Because this is not a complete reaction scheme it essentially creates H and OH radical at a steady rate and, after a very short time, the other products assume steady concentrations because H2O+ and e- are introduced at a constant rate. In a complete scheme, of course, this would not be the case. We can view the species as graphs from FACSIMILE for Windows as shown below.
Notice that E- is scaled by a factor of 5*10^5 for this graph.
ADDING A PULSED RADIATION SOURCE
To add a pulsed radiation source we need to make some modifications to the model. FACSIMILE for Windows is a special editor which understands the block structure of FACSIMILE to make this task easier.
The editor viewing our radiolysis model at the equations block is shown below.
6.
To add pulsing to our model we define an integer #PULSE which we use to switch the radiation on and off and a PARAMETER RADON which we use to control the radiolysis reaction. The FACSIMILE code for this is:
INTEGER #PULSE 0;
PARAMETER
K1f K2f 1.66e-9 K3f 2.32E-7 K4f 2.32E-7
RADON 1.0
;
We then define a subroutine (BLOCK in FACSIMILE terms) to control these variables
COMPILE SWITCH;
* routine to switch radiation on and off ;
IF<#PULSE> *,*,20;
* radiation off so switch on ;
RADON=1.0;
#PULSE=1;
JUMP 30;
LABEL 20;
* radiation on so switch off ;
RADON=0.0;
#PULSE=0;
LABEL 30;
RESTART ;
**;
This subroutine toggles radiation on and off using the variable #PULSE as a control.

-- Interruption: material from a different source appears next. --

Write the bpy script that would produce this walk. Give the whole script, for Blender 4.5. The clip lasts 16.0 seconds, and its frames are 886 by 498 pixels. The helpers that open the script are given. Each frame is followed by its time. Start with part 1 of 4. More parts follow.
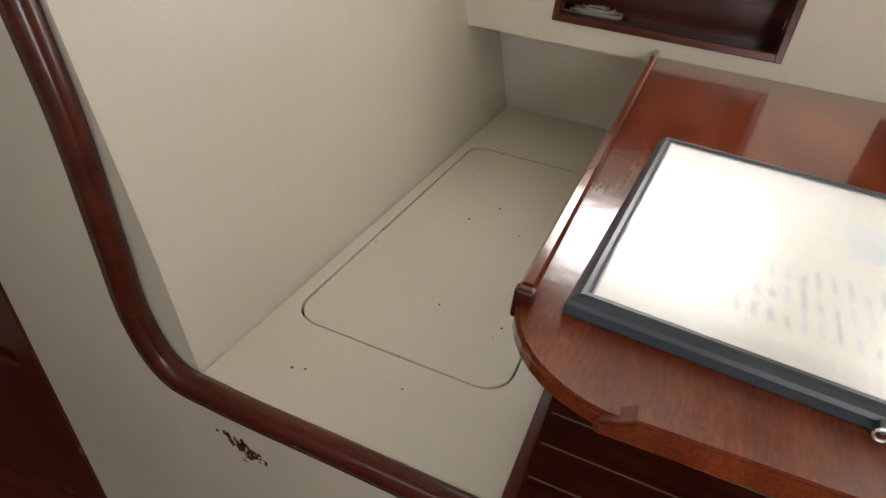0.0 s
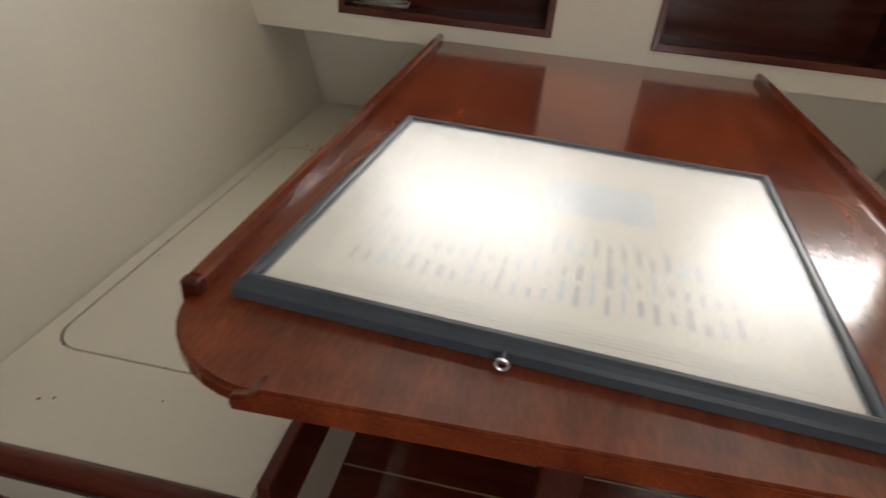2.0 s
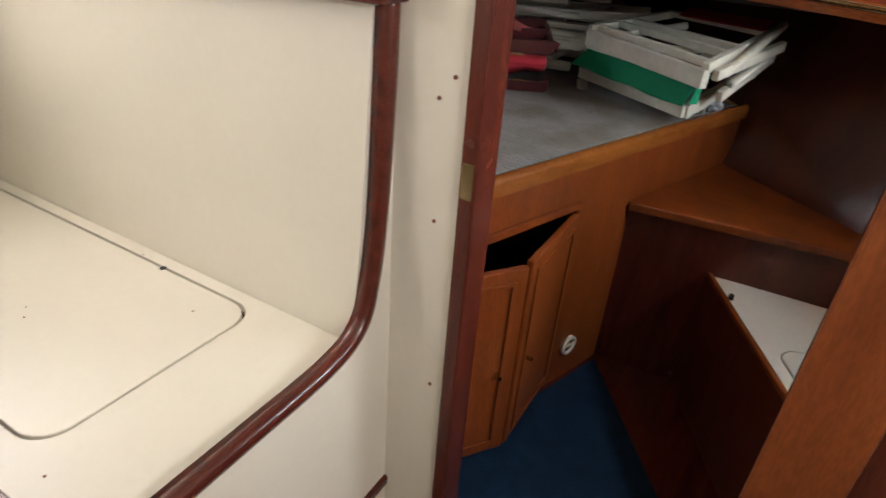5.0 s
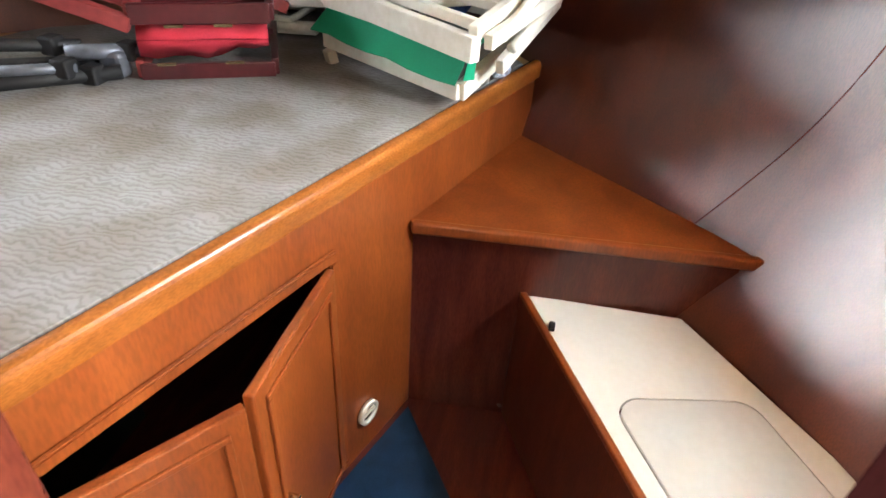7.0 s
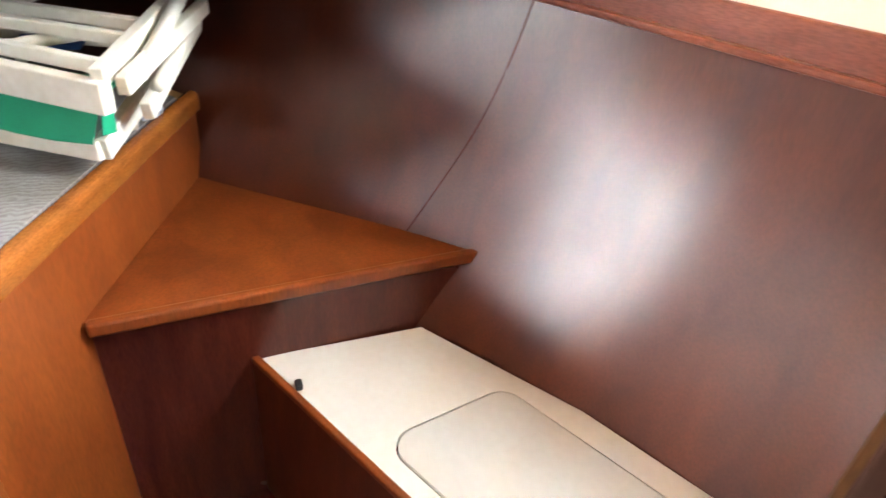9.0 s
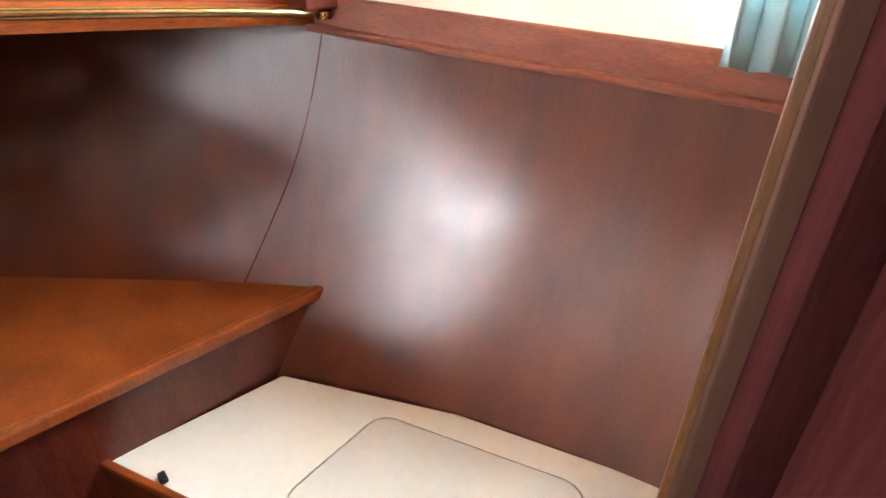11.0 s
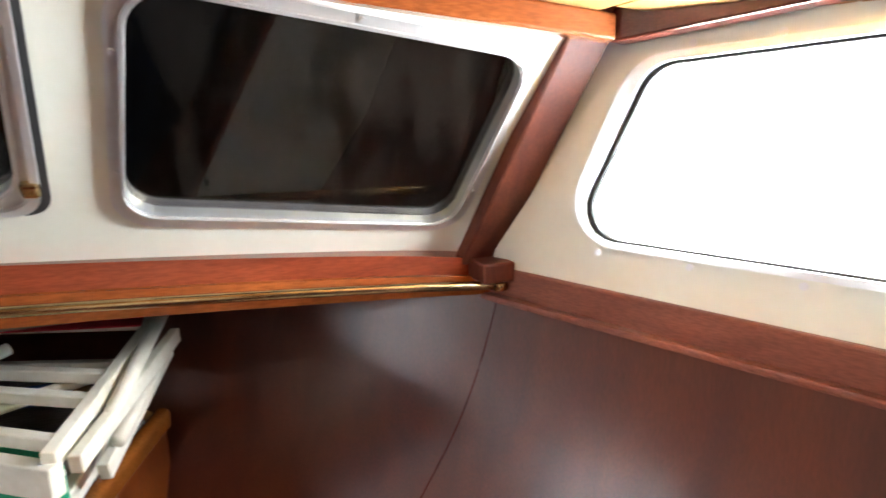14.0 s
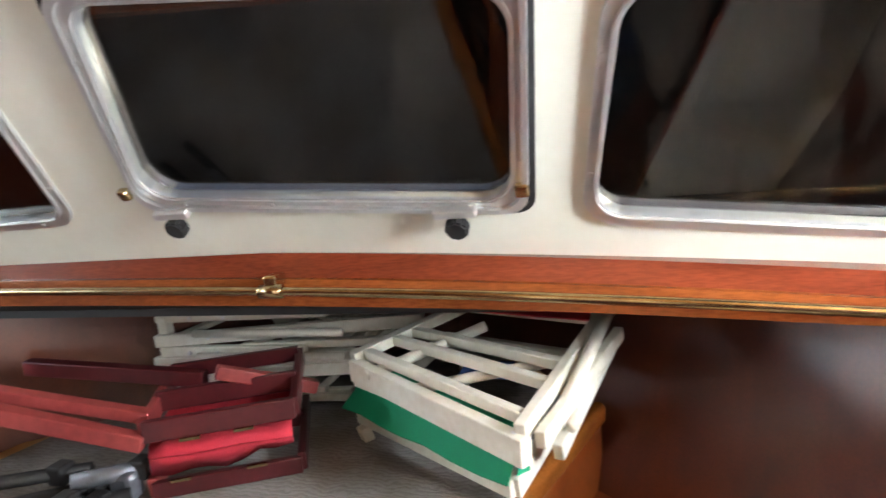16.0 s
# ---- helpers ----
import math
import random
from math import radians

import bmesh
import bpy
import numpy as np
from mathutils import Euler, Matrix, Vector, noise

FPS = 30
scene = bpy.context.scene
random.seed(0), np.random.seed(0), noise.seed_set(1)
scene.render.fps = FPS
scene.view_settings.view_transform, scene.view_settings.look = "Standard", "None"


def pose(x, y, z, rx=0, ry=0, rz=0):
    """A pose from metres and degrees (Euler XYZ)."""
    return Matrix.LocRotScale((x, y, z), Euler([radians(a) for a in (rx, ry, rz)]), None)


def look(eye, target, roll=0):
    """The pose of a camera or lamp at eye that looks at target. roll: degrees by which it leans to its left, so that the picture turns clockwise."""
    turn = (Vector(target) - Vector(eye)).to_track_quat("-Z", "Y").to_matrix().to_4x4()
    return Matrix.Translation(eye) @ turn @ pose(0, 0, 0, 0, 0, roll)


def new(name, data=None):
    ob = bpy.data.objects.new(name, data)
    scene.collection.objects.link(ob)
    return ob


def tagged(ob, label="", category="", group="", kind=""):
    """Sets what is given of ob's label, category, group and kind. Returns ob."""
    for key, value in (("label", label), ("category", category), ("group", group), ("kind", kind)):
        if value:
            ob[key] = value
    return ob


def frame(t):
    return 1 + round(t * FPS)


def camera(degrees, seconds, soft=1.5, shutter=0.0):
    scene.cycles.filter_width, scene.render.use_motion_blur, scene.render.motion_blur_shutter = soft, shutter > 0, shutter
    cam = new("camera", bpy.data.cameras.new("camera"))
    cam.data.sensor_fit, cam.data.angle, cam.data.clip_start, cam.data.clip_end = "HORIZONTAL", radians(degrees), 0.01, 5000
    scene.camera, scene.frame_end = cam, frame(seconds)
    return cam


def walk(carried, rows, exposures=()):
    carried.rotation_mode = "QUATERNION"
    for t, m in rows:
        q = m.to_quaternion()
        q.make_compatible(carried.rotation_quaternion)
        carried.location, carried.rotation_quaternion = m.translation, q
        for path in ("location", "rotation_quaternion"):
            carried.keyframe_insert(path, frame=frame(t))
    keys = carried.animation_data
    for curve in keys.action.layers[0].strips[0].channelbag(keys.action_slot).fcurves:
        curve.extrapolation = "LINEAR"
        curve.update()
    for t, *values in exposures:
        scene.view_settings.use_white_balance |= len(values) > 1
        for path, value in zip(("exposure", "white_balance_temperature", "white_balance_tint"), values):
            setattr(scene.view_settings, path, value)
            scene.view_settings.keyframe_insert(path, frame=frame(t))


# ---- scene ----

The line IF<#PULSE> *,*,20 says if #PULSE<1 do the statements down to JUMP 30 then continue with the line LABEL 30, otherwise continue execution from LABEL 20;. Thus, if the radiation is off when the routine is called RADON is set to 1.0 and #PULSE set to 1 to update the control variable, if radiation is on the reverse occurs. the instruction RESTART; is always executed and this allows FACSIMILE to recover from the discontinuity caused by this action.
7.
Now we need to use the RADON variable to control the radiolytic reactions. We do this by using it as a multiplier for the rate for radiolytic reactions. In this case there is only reaction but in a real model we would make this modification to every radiolytic reaction:
FX1 % K1f*RADON : H2O = H2O+ + E-;
When RADON is zero this reaction is switched off.
The final task is to modify the WHENEVER statement to call our SWITCH routine to generate the pulses.
WHENEVER TIME=
301 * (+0.1) 0 %
CALL OUT;
TIME= 60*(+0.5)0 CALL SWITCH;
**;
This calls the SWITCH routine every 0.5 seconds. This gives a period of 1 second and a 0.5 second pulse width. The Whenever clause could easily be modified to give a different duty cycle or varying pulse widths.
The output from this model is shown below. The e- concentration shows when the radiolysis is proceeding and clearly shows the pulses. Since all the chemistry in this model is driven by the radiolysis the OH curve increases during the radiation pulses and stays constant when the radiation is off (there are no OH destruction processes).
If you would like a copy of the Facsimile input file for the pulse model, please contact us.
Although this model is not a complete reaction scheme, it illustrates the techniques needed to implement such a scheme. The model could also be easily modified to add a profile to the shape of the pulses (to model flow through a radiation field for example).